Bisnis.com, JAKARTA -- Pemerintah mengatakan Devisa Hasil Ekspor (DHE) yang tidak kembali ke dalam negeri dapat mempengaruhi pertumbuhan ekonomi Indonesia.
Dengan tidak kembalinya DHE, daya dorong terhadap pertumbuhan ekonomi tidak signifikan.
Menteri Koordinator (Menko) Bidang Perekonomian Darmin Nasution mengungkapkan DHE yang tidak kembali ini menyebabkan rendahnya angka tabungan (national savings) dan membuat Indonesia selalu memerlukan modal asing untuk investasi.
"Kalau kita mengekspor itu akan menjadi semacam tambahan tenaga untuk menaikkan pertumbuhan ekonomi secara signifikan, tapi kalau devisanya tidak jadi masuk tidak akan menambah tenaga [pertumbuhan ekonomi]. Dalam bahasa teknis ekonomi itu bocor," ungkapnya di Kantor Kemenko Perekonomian, Jumat (3/8/2018).
Darmin menjelaskan saat ini DHE yang kembali ke dalam negeri sekitar 80%, sisanya tetap berada di luar negeri.

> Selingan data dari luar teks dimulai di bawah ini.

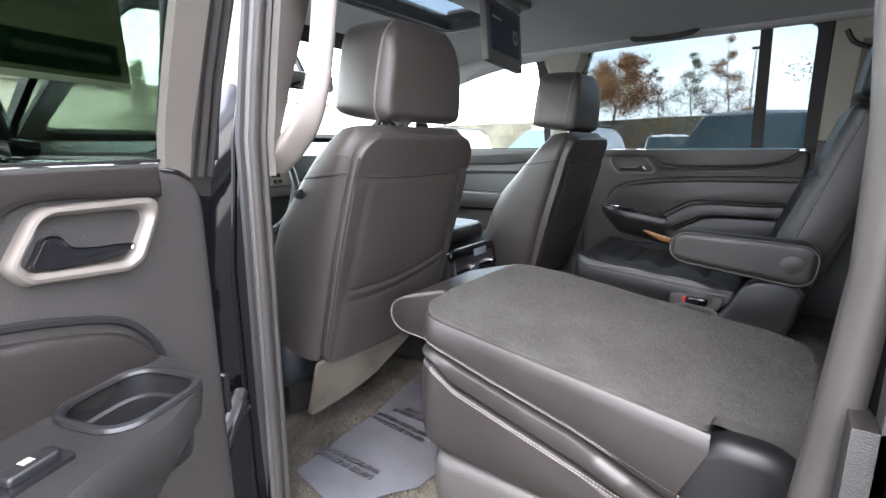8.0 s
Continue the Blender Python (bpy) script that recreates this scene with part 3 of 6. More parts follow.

Dari 80% yang masuk ke dalam negeri, yang ditukarkan ke rupiah hanya 15%.
Adapun sisanya digunakan sebagai tabungan valas, deposito, dan giro, yang akhirnya mengurangi dampak dorongan DHE ke pertumbuhan.
"Meskipun tidak sama dengan yang masuk tadi, karena lama-lama dia tukar. Tapi biasanya lama. Kalau dua tahun baru dia tukar, itu berarti dua tahun lagi dampaknya [terhadap pertumbuhan ekonomi]," paparnya.
Secara teori, pertumbuhan ekonomi dipengaruhi oleh konsumsi masyarakat, investasi, belanja pemerintah, serta hasil ekspor dan impor. Maka, empat aspek tersebut yang sangat berpengaruh untuk mendorong pertumbuhan.
Ditukarkannya devisa berupa dolar AS ke dalam rupiah disebut akan meningkatkan cadangan devisa. Cadangan devisa yang semakin besar akan membuat nilai tukar rupiah menguat dan membuat daya beli masyarakat menjadi lebih tinggi.
"Rumusnya sederhana, kalau masyarakat dan pemerintah melakukan konsumsi, ini merupakan tenaga untuk melahirkan pertumbuhan. Investasi pun demikian, sementara kalau ekspor juga tenaga untuk menambah pertumbuhan," lanjut Darmin.
Langkah konkret yang dapat dilakukan untuk mengerek pertumbuhan ekonomi yaitu mendongkrak pembangunan pariwisata melalui pembangunan infrastruktur serta penyaluran Kredit Usaha Rakyat (KUR) untuk Usaha Mikro, Kecil, dan Menengah (UMKM) di daerah pariwisata.
Sebab, pertumbuhan pariwisata mancanegara akan meningkatkan cadangan devisa secara langsung.
Selain itu, penerapan biodiesel B20 yang tengah digenjot selama ini juga bisa menjadi motor penggerak guna menghemat devisa. Pemerintah menyatakan dengan implementasi B20, impor minyak bakal berkurang signifikan sehingga devisa bisa dihemat hingga US$5,5 miliar per tahun.
Di sisi lain, kepemilikan asing di pasar obligasi pemerintah mencapai 39%-40% sedangkan di pasar modal mencapai 45%-50%.
Porsi ini lebih tinggi dibandingkan negara tetangga seperti Malaysia dan Thailand. Penguasaan investor asing di pasar saham Malaysia misalnya, hanya sekitar 12%-14%.
"Itu sebabnya setiap kali ada guncangan, kalau satu pekan kita tegar. Kalau berbulan-bulan, kita mulai repot karena terlalu banyak asingnya," terangnya.
Namun, di tengah berbagai tantangan itu, Menko Perekonomian tetap optimistis pertumbuhan ekonomi tahun ini akan beada di kisaran 5,2%-5,3%.
Tahun lalu, pertumbuhan ekonomi Indonesia menyentuh 5,07%.
IMF memproyeksi ekonomi Indonesia bakal tumbuh 5,3% sepanjang 2018, sedangkan Bank Dunia memperkirakan pertumbuhannya berada di kisaran 5,2%.